▸ **WRITTEN PROBLEM**: Only one stretch of the data below should be repeated: the lines from the line containing "for t, m in" through the line containing "for path in", inclusive, exactly as they are.

▸ **MATERIAL FOR THIS TASK**:

----------------------------------------

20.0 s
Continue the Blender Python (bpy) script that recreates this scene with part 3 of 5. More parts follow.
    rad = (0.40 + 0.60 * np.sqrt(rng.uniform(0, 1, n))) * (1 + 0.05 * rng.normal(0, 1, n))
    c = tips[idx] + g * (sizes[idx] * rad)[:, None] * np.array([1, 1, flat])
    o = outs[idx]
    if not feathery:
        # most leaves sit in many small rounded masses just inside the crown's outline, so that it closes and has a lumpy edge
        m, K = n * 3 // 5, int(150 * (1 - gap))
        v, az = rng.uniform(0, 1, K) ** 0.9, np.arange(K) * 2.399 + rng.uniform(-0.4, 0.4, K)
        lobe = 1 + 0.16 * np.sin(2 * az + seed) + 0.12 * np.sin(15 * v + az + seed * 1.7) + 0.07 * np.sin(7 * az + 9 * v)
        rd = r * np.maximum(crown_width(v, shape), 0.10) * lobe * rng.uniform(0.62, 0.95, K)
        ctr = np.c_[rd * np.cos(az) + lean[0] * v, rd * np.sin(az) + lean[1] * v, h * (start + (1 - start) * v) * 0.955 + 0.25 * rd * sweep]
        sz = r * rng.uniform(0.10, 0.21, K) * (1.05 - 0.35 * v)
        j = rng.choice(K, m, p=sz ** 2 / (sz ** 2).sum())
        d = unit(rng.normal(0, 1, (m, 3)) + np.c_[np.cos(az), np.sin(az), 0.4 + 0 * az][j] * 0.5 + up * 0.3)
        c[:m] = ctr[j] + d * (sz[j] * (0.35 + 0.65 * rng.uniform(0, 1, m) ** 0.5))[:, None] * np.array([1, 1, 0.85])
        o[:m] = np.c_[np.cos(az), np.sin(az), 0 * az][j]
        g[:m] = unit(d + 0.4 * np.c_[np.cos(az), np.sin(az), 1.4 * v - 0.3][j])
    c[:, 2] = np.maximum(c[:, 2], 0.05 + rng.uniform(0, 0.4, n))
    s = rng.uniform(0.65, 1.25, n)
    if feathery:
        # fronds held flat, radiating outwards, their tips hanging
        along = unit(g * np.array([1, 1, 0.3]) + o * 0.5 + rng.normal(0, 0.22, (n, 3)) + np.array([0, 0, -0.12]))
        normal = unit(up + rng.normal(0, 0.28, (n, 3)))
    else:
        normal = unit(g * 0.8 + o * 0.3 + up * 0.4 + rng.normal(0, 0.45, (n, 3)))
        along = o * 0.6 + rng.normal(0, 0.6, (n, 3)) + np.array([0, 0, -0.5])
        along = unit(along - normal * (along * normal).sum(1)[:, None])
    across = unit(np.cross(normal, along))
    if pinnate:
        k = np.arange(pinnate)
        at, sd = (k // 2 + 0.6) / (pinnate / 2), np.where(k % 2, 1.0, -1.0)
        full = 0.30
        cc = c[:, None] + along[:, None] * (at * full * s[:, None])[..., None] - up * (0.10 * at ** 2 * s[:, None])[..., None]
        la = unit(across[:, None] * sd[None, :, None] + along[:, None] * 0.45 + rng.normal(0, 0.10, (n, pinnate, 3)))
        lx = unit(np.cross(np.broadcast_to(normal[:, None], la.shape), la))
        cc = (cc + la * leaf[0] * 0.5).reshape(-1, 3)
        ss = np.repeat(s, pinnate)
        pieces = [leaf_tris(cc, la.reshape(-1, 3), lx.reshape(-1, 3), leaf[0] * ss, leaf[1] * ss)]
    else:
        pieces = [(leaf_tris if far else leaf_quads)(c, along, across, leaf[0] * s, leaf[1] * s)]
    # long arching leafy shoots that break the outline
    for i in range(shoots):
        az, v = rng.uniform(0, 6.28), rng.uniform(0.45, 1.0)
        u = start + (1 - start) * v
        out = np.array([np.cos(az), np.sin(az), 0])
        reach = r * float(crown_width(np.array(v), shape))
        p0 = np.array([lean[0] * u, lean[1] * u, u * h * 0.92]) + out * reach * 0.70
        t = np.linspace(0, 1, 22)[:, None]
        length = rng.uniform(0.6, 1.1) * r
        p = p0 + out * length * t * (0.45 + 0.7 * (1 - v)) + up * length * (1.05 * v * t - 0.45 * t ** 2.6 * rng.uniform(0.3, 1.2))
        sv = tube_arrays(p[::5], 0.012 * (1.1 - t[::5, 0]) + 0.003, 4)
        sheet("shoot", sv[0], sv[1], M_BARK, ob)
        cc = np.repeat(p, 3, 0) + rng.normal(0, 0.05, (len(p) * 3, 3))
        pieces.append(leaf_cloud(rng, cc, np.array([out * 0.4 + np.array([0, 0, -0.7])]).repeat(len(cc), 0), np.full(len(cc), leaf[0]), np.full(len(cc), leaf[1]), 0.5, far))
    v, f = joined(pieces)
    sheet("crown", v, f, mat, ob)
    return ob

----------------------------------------

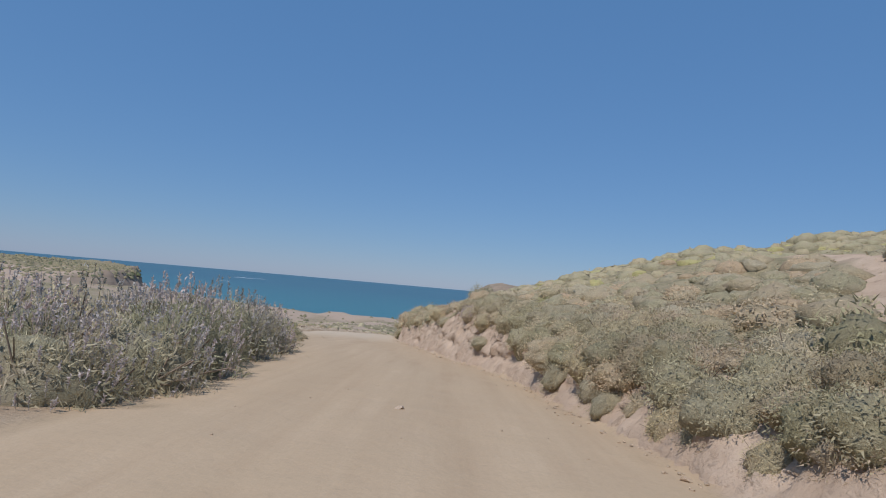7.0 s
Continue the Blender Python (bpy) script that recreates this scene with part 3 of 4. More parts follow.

----------------------------------------

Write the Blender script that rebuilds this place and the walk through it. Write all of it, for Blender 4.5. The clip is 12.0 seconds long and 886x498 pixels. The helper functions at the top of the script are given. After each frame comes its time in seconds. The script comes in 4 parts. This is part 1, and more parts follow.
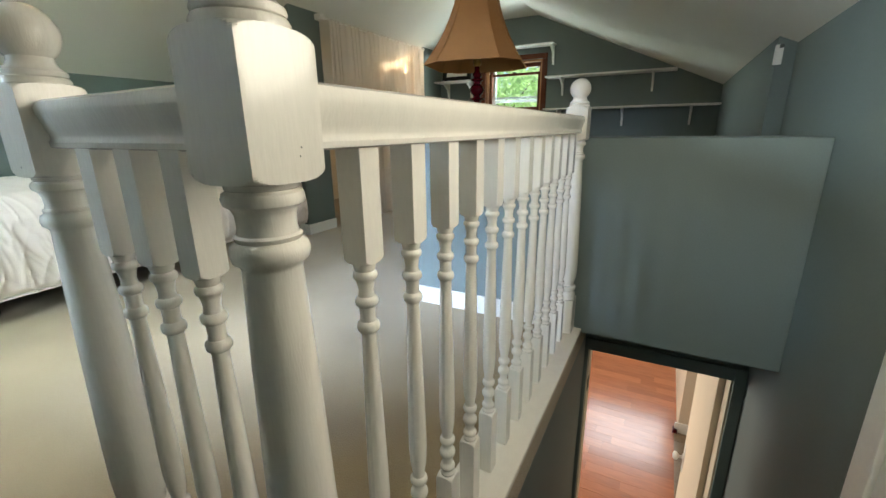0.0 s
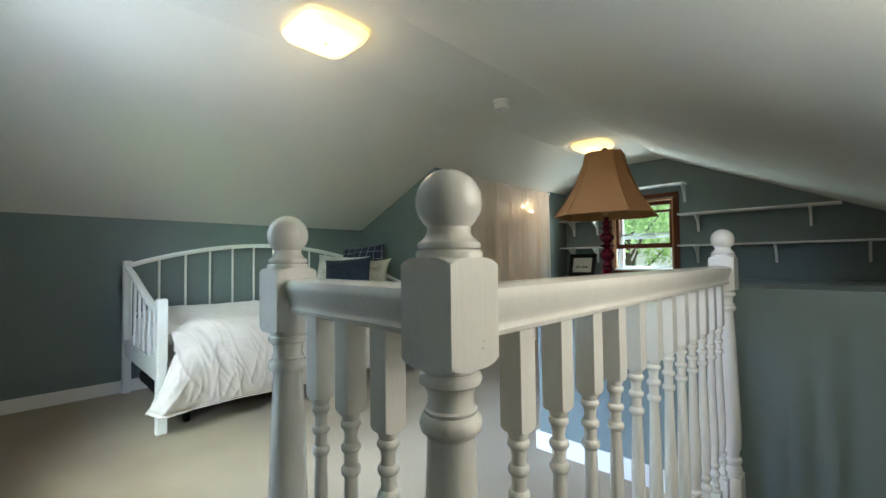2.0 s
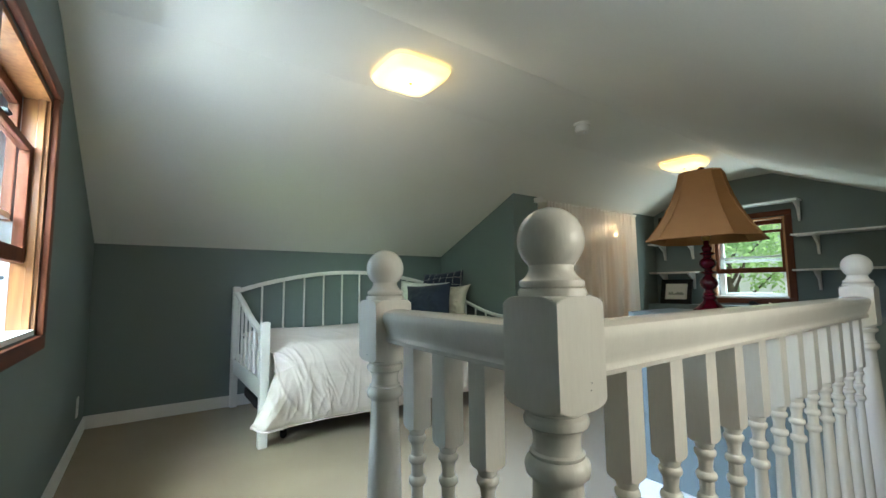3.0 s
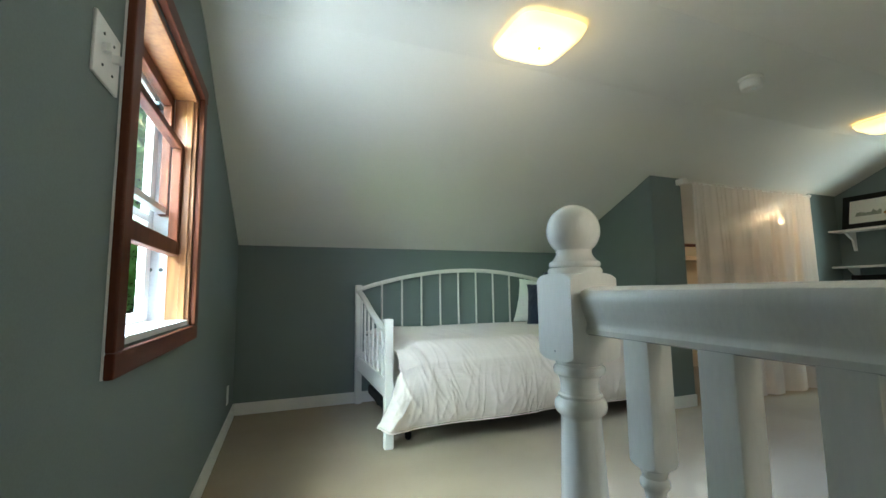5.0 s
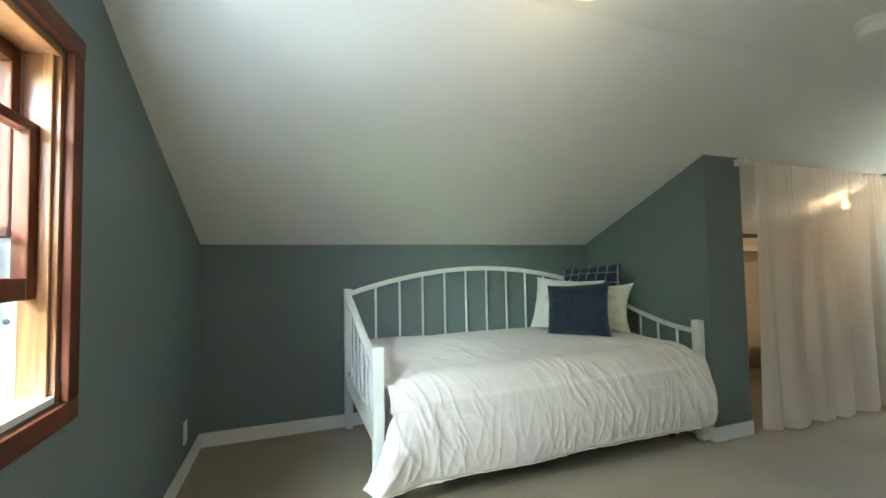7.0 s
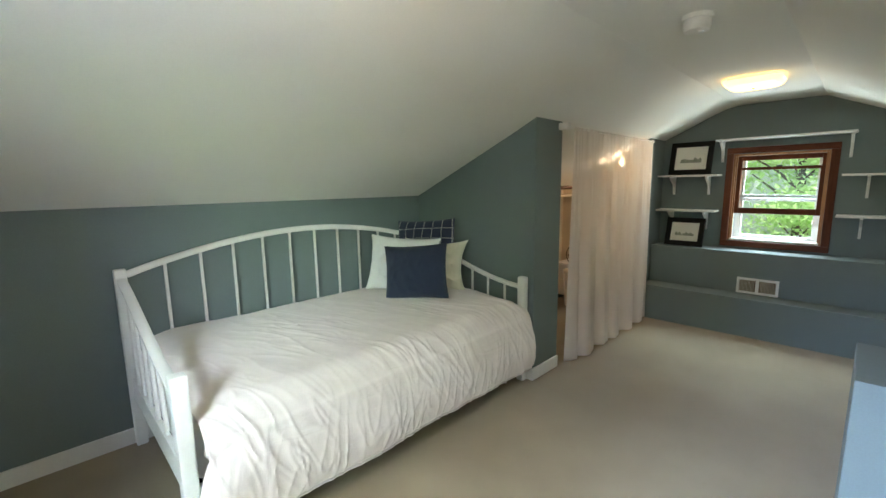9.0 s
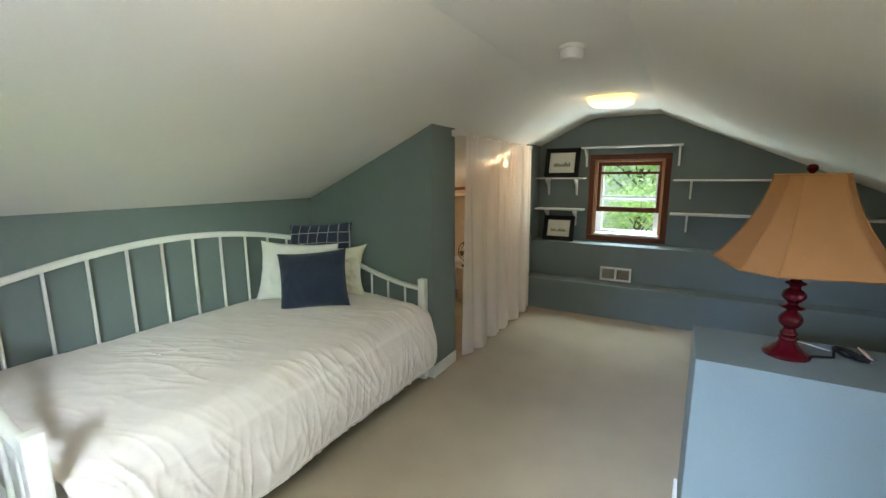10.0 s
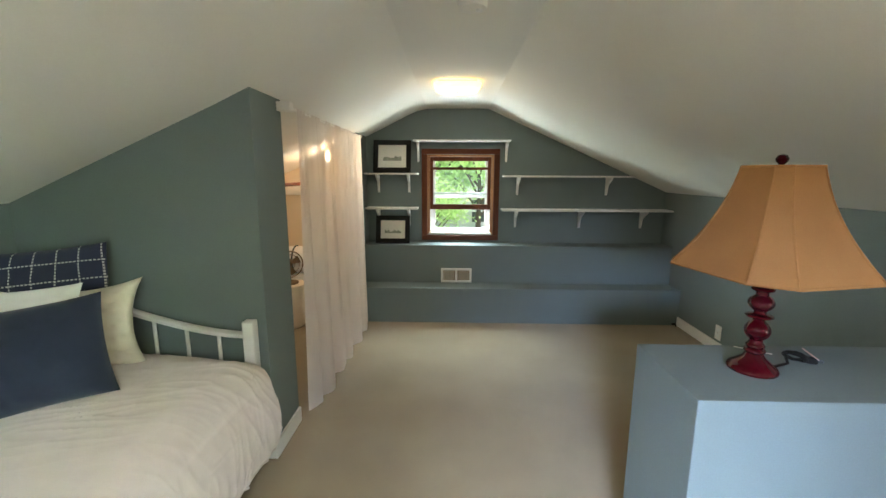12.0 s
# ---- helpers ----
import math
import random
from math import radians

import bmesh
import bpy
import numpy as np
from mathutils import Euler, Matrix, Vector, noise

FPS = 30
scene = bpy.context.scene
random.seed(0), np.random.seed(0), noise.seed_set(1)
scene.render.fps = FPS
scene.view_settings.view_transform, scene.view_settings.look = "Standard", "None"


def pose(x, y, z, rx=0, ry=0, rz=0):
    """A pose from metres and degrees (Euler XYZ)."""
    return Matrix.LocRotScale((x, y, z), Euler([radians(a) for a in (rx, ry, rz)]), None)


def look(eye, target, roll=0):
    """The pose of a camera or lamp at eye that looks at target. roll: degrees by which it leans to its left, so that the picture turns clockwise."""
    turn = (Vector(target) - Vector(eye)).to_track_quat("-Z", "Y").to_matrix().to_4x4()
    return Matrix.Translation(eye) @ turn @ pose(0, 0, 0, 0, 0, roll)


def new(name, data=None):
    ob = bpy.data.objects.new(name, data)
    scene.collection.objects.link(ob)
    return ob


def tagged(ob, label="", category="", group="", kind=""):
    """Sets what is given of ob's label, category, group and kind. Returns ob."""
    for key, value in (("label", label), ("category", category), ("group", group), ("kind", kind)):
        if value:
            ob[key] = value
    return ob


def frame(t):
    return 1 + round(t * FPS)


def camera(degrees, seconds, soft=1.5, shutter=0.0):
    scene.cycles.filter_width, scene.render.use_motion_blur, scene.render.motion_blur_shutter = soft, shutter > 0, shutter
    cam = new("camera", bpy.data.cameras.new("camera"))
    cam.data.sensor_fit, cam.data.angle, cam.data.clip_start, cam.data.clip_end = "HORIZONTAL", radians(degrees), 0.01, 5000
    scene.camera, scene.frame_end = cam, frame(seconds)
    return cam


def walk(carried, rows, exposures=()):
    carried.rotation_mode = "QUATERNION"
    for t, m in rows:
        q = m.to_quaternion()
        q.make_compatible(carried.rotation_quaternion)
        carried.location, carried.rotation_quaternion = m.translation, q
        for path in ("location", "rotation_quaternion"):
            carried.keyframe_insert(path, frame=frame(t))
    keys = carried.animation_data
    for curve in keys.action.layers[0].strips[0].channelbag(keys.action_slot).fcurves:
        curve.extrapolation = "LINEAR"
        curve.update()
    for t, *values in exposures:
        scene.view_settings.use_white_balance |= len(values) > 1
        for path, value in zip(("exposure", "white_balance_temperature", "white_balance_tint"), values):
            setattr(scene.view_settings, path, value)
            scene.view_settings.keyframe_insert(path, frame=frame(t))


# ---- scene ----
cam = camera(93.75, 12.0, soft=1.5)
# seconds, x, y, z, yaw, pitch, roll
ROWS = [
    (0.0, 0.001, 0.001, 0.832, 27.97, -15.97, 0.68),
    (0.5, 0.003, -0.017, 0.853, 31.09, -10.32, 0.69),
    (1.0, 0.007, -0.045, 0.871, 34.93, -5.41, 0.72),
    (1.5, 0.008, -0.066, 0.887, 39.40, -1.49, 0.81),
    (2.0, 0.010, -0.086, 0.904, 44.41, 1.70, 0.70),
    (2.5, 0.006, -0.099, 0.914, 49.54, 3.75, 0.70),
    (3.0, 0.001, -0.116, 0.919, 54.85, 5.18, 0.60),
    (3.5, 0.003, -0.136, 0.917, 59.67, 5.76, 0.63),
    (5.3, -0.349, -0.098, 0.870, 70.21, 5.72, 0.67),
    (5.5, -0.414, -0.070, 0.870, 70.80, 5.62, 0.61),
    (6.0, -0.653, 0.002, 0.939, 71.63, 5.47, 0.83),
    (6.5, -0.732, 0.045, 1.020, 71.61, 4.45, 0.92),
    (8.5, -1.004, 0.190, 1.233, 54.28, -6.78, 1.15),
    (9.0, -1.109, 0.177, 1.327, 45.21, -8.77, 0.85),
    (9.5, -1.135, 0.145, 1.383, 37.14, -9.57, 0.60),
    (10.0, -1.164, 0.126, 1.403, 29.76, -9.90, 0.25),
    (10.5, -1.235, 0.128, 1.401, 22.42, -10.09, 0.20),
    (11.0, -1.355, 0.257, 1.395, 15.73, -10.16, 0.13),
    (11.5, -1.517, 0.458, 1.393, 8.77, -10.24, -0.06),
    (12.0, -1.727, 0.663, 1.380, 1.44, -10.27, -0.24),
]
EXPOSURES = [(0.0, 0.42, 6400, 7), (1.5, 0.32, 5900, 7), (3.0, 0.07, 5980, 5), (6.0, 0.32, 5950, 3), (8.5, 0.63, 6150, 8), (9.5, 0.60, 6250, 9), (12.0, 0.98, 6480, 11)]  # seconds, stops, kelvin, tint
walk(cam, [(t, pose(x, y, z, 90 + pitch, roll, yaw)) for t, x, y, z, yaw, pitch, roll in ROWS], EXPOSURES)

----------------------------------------

▸ **FULL RESPONSE**:
    for t, m in rows:
        q = m.to_quaternion()
        q.make_compatible(carried.rotation_quaternion)
        carried.location, carried.rotation_quaternion = m.translation, q
        for path in ("location", "rotation_quaternion"):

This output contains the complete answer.